= Brigadier General Diego Lamas =

Train station in northern Uruguay

Brigadier General Diego Lamas is the name of a train station in a rural area of the Artigas Department of northern Uruguay, by decree Ley No. 11.857, which regularised the nomenclature of several stations on the Cuareim railway line in honour of nineteenth-century military figures, including Brigadier General Diego Eugenio Lamas (1810–1868). During the census of 2004, no population was recorded in this location. In the satellite image of 8/10/2003 (currently the latest of the area), about 30 small buildings appear near the station (see ).
The settlement that grew up around the siding is registered by the Instituto Nacional de Estadística (INE) as locality code 02934, confirming its status as an independent census entity. The former station lies at kilometre 730 of the broad-gauge branch linking Baltasar Brum with Artigas city.

INE cartography places Diego Lamas on the Belén ridge, roughly 25 km by rural roads east of Baltasar Brum. The 2011 locality plan shows about three dozen dwellings ranged along the disused station yard, a pair of unpaved cross streets and surrounding paddocks devoted to cattle and rice cultivation. The track through Diego Lamas forms part of the Rivera line (Red General Activa) and, under the DNTF'’s 2025 network declaration, is authorised exclusively for freight trains at a maximum 40 km/hour, with no regular passenger timetable.
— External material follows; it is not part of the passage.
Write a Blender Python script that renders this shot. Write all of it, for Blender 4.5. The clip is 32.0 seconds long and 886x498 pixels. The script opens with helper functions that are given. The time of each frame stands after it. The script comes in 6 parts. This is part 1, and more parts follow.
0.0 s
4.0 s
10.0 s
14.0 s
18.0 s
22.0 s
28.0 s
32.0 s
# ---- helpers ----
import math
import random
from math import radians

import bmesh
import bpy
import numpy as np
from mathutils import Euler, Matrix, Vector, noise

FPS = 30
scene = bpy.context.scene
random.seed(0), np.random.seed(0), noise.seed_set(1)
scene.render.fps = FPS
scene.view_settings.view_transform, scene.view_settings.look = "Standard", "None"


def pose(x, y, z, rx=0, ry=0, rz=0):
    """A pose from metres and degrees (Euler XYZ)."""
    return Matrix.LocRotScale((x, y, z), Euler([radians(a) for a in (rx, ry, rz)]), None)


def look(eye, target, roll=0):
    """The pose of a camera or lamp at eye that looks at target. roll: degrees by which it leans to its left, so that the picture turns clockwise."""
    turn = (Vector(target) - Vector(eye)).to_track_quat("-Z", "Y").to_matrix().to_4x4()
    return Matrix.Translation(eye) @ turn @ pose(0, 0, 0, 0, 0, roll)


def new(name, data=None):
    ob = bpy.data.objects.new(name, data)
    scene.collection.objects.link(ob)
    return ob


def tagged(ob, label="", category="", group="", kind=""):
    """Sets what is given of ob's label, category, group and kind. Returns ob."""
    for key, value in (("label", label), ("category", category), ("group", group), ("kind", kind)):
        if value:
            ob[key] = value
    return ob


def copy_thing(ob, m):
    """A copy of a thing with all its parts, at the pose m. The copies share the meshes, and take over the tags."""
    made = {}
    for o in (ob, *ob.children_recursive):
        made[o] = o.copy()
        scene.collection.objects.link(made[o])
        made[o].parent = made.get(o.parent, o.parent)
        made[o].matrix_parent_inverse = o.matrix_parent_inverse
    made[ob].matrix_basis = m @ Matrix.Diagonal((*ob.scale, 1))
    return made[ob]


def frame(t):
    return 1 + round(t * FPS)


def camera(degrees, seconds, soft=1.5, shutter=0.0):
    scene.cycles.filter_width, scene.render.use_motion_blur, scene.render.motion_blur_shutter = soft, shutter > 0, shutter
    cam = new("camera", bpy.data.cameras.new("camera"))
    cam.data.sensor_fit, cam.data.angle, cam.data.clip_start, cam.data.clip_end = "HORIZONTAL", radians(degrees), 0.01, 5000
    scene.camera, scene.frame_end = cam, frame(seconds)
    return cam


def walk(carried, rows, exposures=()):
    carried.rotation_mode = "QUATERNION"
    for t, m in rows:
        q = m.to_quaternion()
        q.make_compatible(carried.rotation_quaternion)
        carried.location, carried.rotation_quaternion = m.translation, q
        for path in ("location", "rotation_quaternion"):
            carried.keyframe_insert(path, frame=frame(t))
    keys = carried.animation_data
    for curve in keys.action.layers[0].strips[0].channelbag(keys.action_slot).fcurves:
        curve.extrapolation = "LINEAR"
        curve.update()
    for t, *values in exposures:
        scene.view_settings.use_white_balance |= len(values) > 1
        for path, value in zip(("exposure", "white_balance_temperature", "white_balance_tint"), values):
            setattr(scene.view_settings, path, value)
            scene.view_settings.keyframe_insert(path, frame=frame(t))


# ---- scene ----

Census micro-data show a high incidence of unsatisfied basic needs: in 2011, 37.8 % of households lacked a cooking space with piped water, 43.2 % had no refrigerator, and 29.7 % reported multiple comfort-equipment deficits, figures characteristic of settlements with only rudimentary urban services.

==Demographics==
Diego Lamas appeared for the first time as a distinct census locality in 2011, when INE enumerated 128 residents—77 males and 51 females—living in 38 private households. Earlier censuses (1963–2004) did not report separate figures, indicating that the population remained below the national reporting threshold until the early twenty-first century. Because Diego Lamas' 2011 population (128) falls well below the 2 000-resident legal threshold, it has no elected municipality; all municipal functions are exercised directly by the Artigas departmental government.